— BEGIN Raw data —

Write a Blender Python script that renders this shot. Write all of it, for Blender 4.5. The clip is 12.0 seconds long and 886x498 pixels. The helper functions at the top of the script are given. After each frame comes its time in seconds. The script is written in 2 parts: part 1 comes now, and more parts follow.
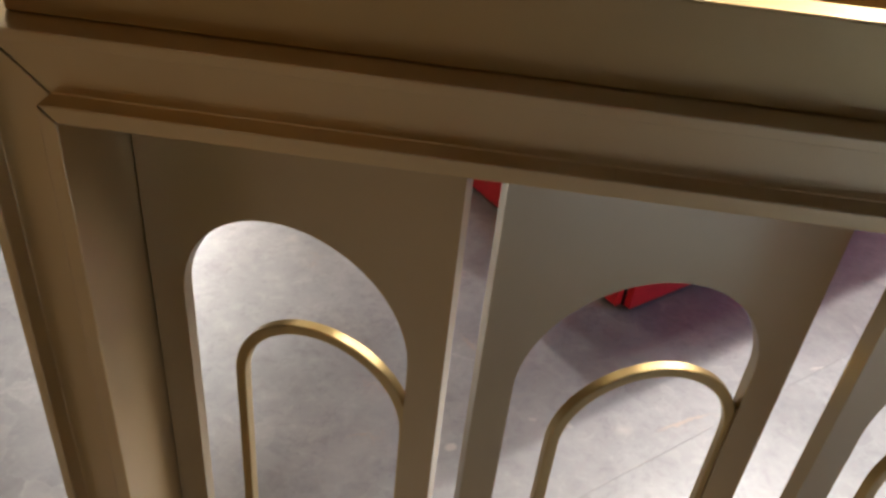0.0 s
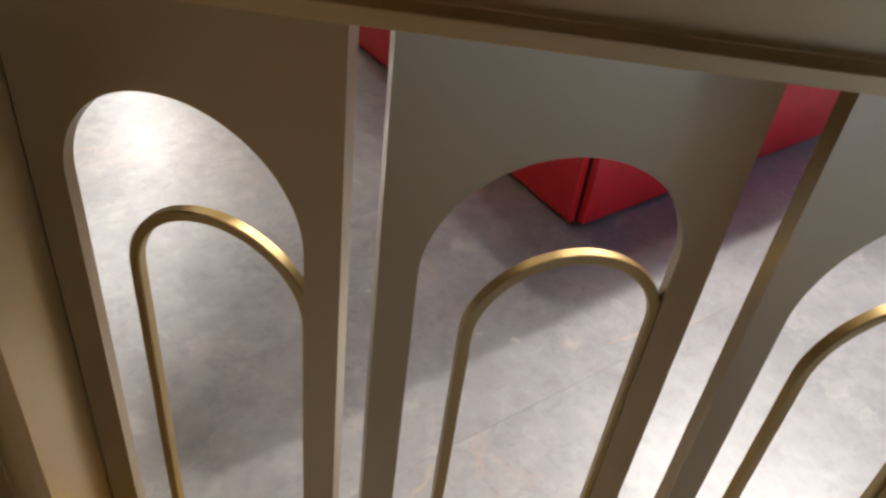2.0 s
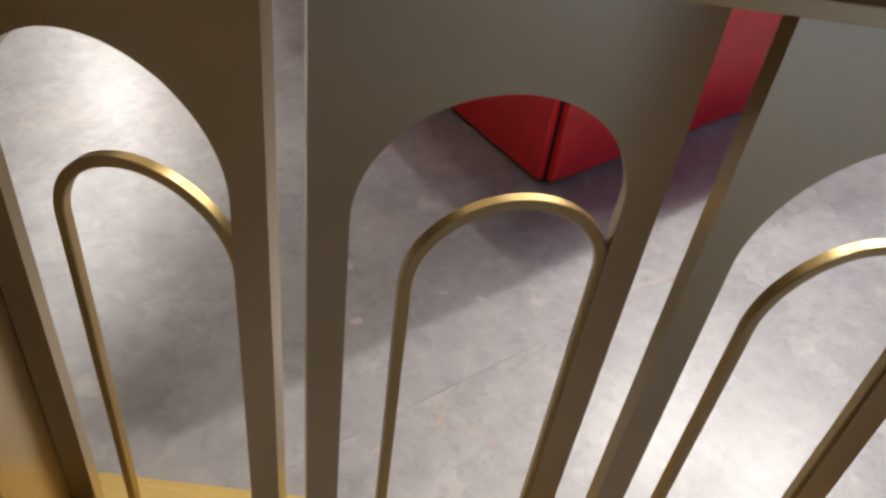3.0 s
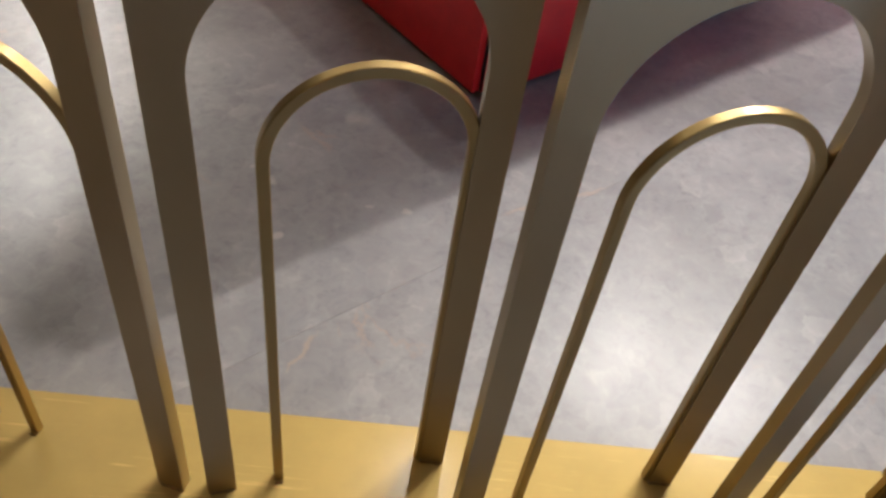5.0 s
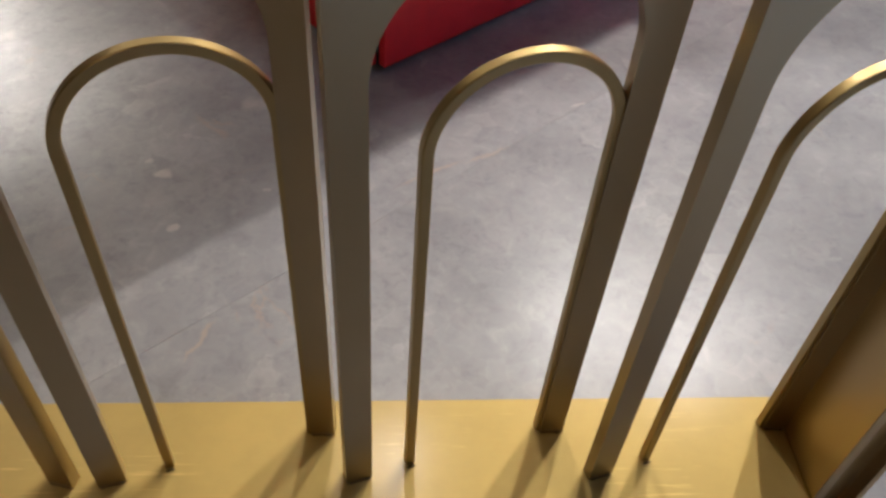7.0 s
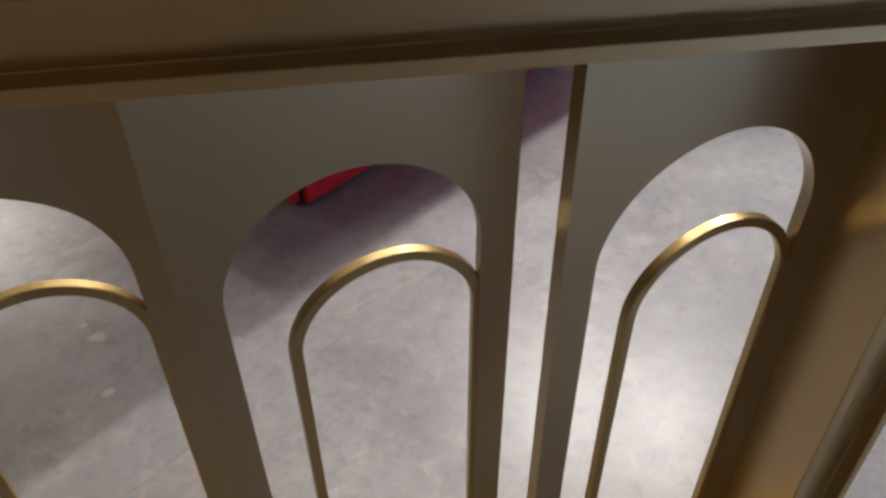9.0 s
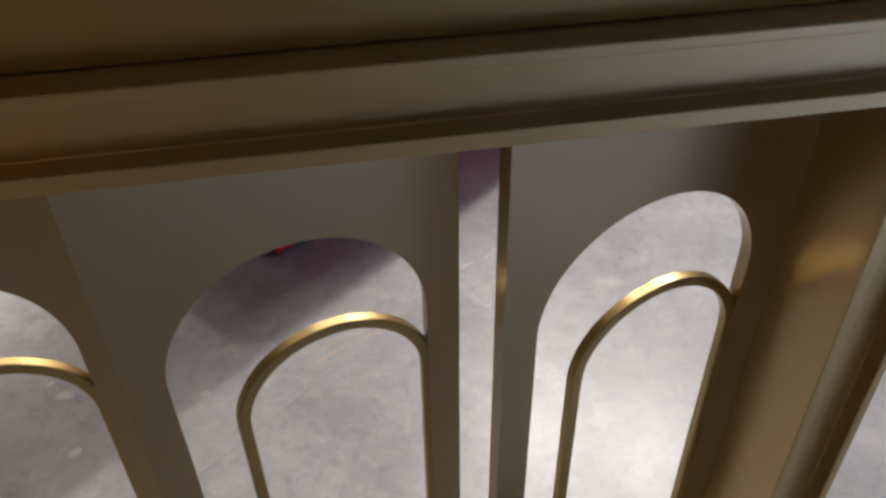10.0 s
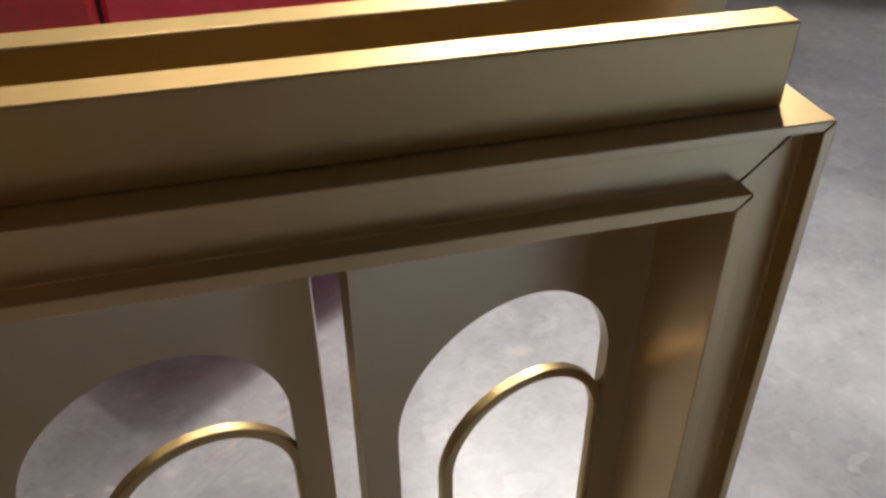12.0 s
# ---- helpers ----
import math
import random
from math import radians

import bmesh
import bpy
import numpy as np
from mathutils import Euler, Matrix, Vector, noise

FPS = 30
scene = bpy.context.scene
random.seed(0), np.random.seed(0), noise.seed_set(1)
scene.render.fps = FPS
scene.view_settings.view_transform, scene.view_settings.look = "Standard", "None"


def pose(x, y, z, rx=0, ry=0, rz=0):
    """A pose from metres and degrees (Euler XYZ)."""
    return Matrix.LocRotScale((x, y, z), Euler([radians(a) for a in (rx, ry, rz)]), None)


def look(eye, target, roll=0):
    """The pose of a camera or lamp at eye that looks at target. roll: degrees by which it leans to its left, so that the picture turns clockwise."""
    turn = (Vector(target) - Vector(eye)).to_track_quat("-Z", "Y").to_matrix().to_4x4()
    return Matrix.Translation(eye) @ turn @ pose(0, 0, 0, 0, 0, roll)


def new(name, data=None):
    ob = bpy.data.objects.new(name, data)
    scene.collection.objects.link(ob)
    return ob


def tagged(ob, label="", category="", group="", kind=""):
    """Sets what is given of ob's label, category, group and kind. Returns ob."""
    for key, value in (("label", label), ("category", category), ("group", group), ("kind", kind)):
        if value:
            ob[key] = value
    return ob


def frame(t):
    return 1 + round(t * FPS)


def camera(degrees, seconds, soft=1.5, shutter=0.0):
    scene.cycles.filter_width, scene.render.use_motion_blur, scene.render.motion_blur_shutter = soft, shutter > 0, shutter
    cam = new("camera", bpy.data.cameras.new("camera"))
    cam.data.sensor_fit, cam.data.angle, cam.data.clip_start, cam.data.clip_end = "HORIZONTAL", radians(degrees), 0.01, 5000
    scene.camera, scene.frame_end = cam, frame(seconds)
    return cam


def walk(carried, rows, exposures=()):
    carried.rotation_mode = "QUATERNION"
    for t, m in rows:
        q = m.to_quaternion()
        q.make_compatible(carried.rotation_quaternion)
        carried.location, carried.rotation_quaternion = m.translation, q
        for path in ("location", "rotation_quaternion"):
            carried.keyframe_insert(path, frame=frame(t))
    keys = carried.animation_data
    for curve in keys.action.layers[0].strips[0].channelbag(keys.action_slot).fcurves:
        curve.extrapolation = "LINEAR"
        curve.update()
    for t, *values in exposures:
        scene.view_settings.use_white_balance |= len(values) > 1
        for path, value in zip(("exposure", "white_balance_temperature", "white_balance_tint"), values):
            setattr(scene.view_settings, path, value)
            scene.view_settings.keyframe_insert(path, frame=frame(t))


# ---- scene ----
# ---------------------------------------------------------------- camera
cam = camera(56.11, 12.0, soft=2.9)
PATH = [
    (0.0, look((0.2879, -0.4755, 1.1403), (0.2528, 0.3406, 0.5635), 6.359)),
    (0.5, look((0.3018, -0.4740, 1.1257), (0.2727, 0.3322, 0.5347), 6.765)),
    (1.0, look((0.3167, -0.4701, 1.1115), (0.2980, 0.3263, 0.5070), 7.021)),
    (1.5, look((0.3312, -0.4602, 1.0940), (0.3215, 0.3259, 0.4761), 7.479)),
    (2.0, look((0.3541, -0.4534, 1.0770), (0.3555, 0.3195, 0.4425), 7.738)),
    (2.5, look((0.3747, -0.4491, 1.0643), (0.3860, 0.3111, 0.4148), 7.966)),
    (3.0, look((0.3966, -0.4406, 1.0507), (0.4195, 0.3084, 0.3885), 8.379)),
    (3.2, look((0.4053, -0.4374, 1.0452), (0.4279, 0.3126, 0.3841), 8.675)),
    (4.8, look((0.4846, -0.4417, 1.0036), (0.5324, 0.2671, 0.2998), 9.146)),
    (5.0, look((0.4977, -0.4433, 0.9984), (0.5528, 0.2592, 0.2888), 9.326)),
    (5.5, look((0.5263, -0.4437, 0.9858), (0.5922, 0.2438, 0.2625), 9.105)),
    (6.0, look((0.5521, -0.4490, 0.9769), (0.6214, 0.2299, 0.2459), 8.115)),
    (6.5, look((0.5887, -0.4577, 0.9817), (0.6634, 0.2211, 0.2512), 6.703)),
    (6.7, look((0.6103, -0.4606, 0.9902), (0.6854, 0.2200, 0.2614), 5.980)),
    (8.3, look((0.7193, -0.4427, 1.0697), (0.8046, 0.2798, 0.3836), 0.466)),
    (8.5, look((0.7240, -0.4438, 1.0847), (0.8166, 0.2877, 0.4092), 0.418)),
    (9.0, look((0.7404, -0.4365, 1.1139), (0.8424, 0.3068, 0.4528), -0.471)),
    (9.5, look((0.7611, -0.4273, 1.1282), (0.8722, 0.3277, 0.4819), -0.955)),
    (10.0, look((0.7801, -0.4297, 1.1423), (0.9009, 0.3359, 0.5104), -1.104)),
    (10.5, look((0.7974, -0.4324, 1.1519), (0.9385, 0.3402, 0.5329), -0.978)),
    (11.0, look((0.8150, -0.4347, 1.1637), (0.9756, 0.3457, 0.5593), -0.755)),
    (11.5, look((0.8363, -0.4350, 1.1785), (1.0144, 0.3502, 0.5855), -0.611)),
    (12.0, look((0.8566, -0.4319, 1.1880), (1.0506, 0.3577, 0.6057), -0.603)),
]
EXPOSURES = [(0.0, 0.40), (2.0, 0.23), (5.0, -0.08), (8.5, -0.25), (10.0, -0.10), (12.0, 0.02)]
walk(cam, PATH, EXPOSURES)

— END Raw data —

Return the material exactly as given, apart from the pictures.

Write a Blender Python script that renders this shot. Write all of it, for Blender 4.5. The clip is 12.0 seconds long and 886x498 pixels. The helper functions at the top of the script are given. After each frame comes its time in seconds. The script is written in 2 parts: part 1 comes now, and more parts follow.
0.0 s
2.0 s
3.0 s
5.0 s
7.0 s
9.0 s
10.0 s
12.0 s
# ---- helpers ----
import math
import random
from math import radians

import bmesh
import bpy
import numpy as np
from mathutils import Euler, Matrix, Vector, noise

FPS = 30
scene = bpy.context.scene
random.seed(0), np.random.seed(0), noise.seed_set(1)
scene.render.fps = FPS
scene.view_settings.view_transform, scene.view_settings.look = "Standard", "None"


def pose(x, y, z, rx=0, ry=0, rz=0):
    """A pose from metres and degrees (Euler XYZ)."""
    return Matrix.LocRotScale((x, y, z), Euler([radians(a) for a in (rx, ry, rz)]), None)


def look(eye, target, roll=0):
    """The pose of a camera or lamp at eye that looks at target. roll: degrees by which it leans to its left, so that the picture turns clockwise."""
    turn = (Vector(target) - Vector(eye)).to_track_quat("-Z", "Y").to_matrix().to_4x4()
    return Matrix.Translation(eye) @ turn @ pose(0, 0, 0, 0, 0, roll)


def new(name, data=None):
    ob = bpy.data.objects.new(name, data)
    scene.collection.objects.link(ob)
    return ob


def tagged(ob, label="", category="", group="", kind=""):
    """Sets what is given of ob's label, category, group and kind. Returns ob."""
    for key, value in (("label", label), ("category", category), ("group", group), ("kind", kind)):
        if value:
            ob[key] = value
    return ob


def frame(t):
    return 1 + round(t * FPS)


def camera(degrees, seconds, soft=1.5, shutter=0.0):
    scene.cycles.filter_width, scene.render.use_motion_blur, scene.render.motion_blur_shutter = soft, shutter > 0, shutter
    cam = new("camera", bpy.data.cameras.new("camera"))
    cam.data.sensor_fit, cam.data.angle, cam.data.clip_start, cam.data.clip_end = "HORIZONTAL", radians(degrees), 0.01, 5000
    scene.camera, scene.frame_end = cam, frame(seconds)
    return cam


def walk(carried, rows, exposures=()):
    carried.rotation_mode = "QUATERNION"
    for t, m in rows:
        q = m.to_quaternion()
        q.make_compatible(carried.rotation_quaternion)
        carried.location, carried.rotation_quaternion = m.translation, q
        for path in ("location", "rotation_quaternion"):
            carried.keyframe_insert(path, frame=frame(t))
    keys = carried.animation_data
    for curve in keys.action.layers[0].strips[0].channelbag(keys.action_slot).fcurves:
        curve.extrapolation = "LINEAR"
        curve.update()
    for t, *values in exposures:
        scene.view_settings.use_white_balance |= len(values) > 1
        for path, value in zip(("exposure", "white_balance_temperature", "white_balance_tint"), values):
            setattr(scene.view_settings, path, value)
            scene.view_settings.keyframe_insert(path, frame=frame(t))


# ---- scene ----
# ---------------------------------------------------------------- camera
cam = camera(56.11, 12.0, soft=2.9)
PATH = [
    (0.0, look((0.2879, -0.4755, 1.1403), (0.2528, 0.3406, 0.5635), 6.359)),
    (0.5, look((0.3018, -0.4740, 1.1257), (0.2727, 0.3322, 0.5347), 6.765)),
    (1.0, look((0.3167, -0.4701, 1.1115), (0.2980, 0.3263, 0.5070), 7.021)),
    (1.5, look((0.3312, -0.4602, 1.0940), (0.3215, 0.3259, 0.4761), 7.479)),
    (2.0, look((0.3541, -0.4534, 1.0770), (0.3555, 0.3195, 0.4425), 7.738)),
    (2.5, look((0.3747, -0.4491, 1.0643), (0.3860, 0.3111, 0.4148), 7.966)),
    (3.0, look((0.3966, -0.4406, 1.0507), (0.4195, 0.3084, 0.3885), 8.379)),
    (3.2, look((0.4053, -0.4374, 1.0452), (0.4279, 0.3126, 0.3841), 8.675)),
    (4.8, look((0.4846, -0.4417, 1.0036), (0.5324, 0.2671, 0.2998), 9.146)),
    (5.0, look((0.4977, -0.4433, 0.9984), (0.5528, 0.2592, 0.2888), 9.326)),
    (5.5, look((0.5263, -0.4437, 0.9858), (0.5922, 0.2438, 0.2625), 9.105)),
    (6.0, look((0.5521, -0.4490, 0.9769), (0.6214, 0.2299, 0.2459), 8.115)),
    (6.5, look((0.5887, -0.4577, 0.9817), (0.6634, 0.2211, 0.2512), 6.703)),
    (6.7, look((0.6103, -0.4606, 0.9902), (0.6854, 0.2200, 0.2614), 5.980)),
    (8.3, look((0.7193, -0.4427, 1.0697), (0.8046, 0.2798, 0.3836), 0.466)),
    (8.5, look((0.7240, -0.4438, 1.0847), (0.8166, 0.2877, 0.4092), 0.418)),
    (9.0, look((0.7404, -0.4365, 1.1139), (0.8424, 0.3068, 0.4528), -0.471)),
    (9.5, look((0.7611, -0.4273, 1.1282), (0.8722, 0.3277, 0.4819), -0.955)),
    (10.0, look((0.7801, -0.4297, 1.1423), (0.9009, 0.3359, 0.5104), -1.104)),
    (10.5, look((0.7974, -0.4324, 1.1519), (0.9385, 0.3402, 0.5329), -0.978)),
    (11.0, look((0.8150, -0.4347, 1.1637), (0.9756, 0.3457, 0.5593), -0.755)),
    (11.5, look((0.8363, -0.4350, 1.1785), (1.0144, 0.3502, 0.5855), -0.611)),
    (12.0, look((0.8566, -0.4319, 1.1880), (1.0506, 0.3577, 0.6057), -0.603)),
]
EXPOSURES = [(0.0, 0.40), (2.0, 0.23), (5.0, -0.08), (8.5, -0.25), (10.0, -0.10), (12.0, 0.02)]
walk(cam, PATH, EXPOSURES)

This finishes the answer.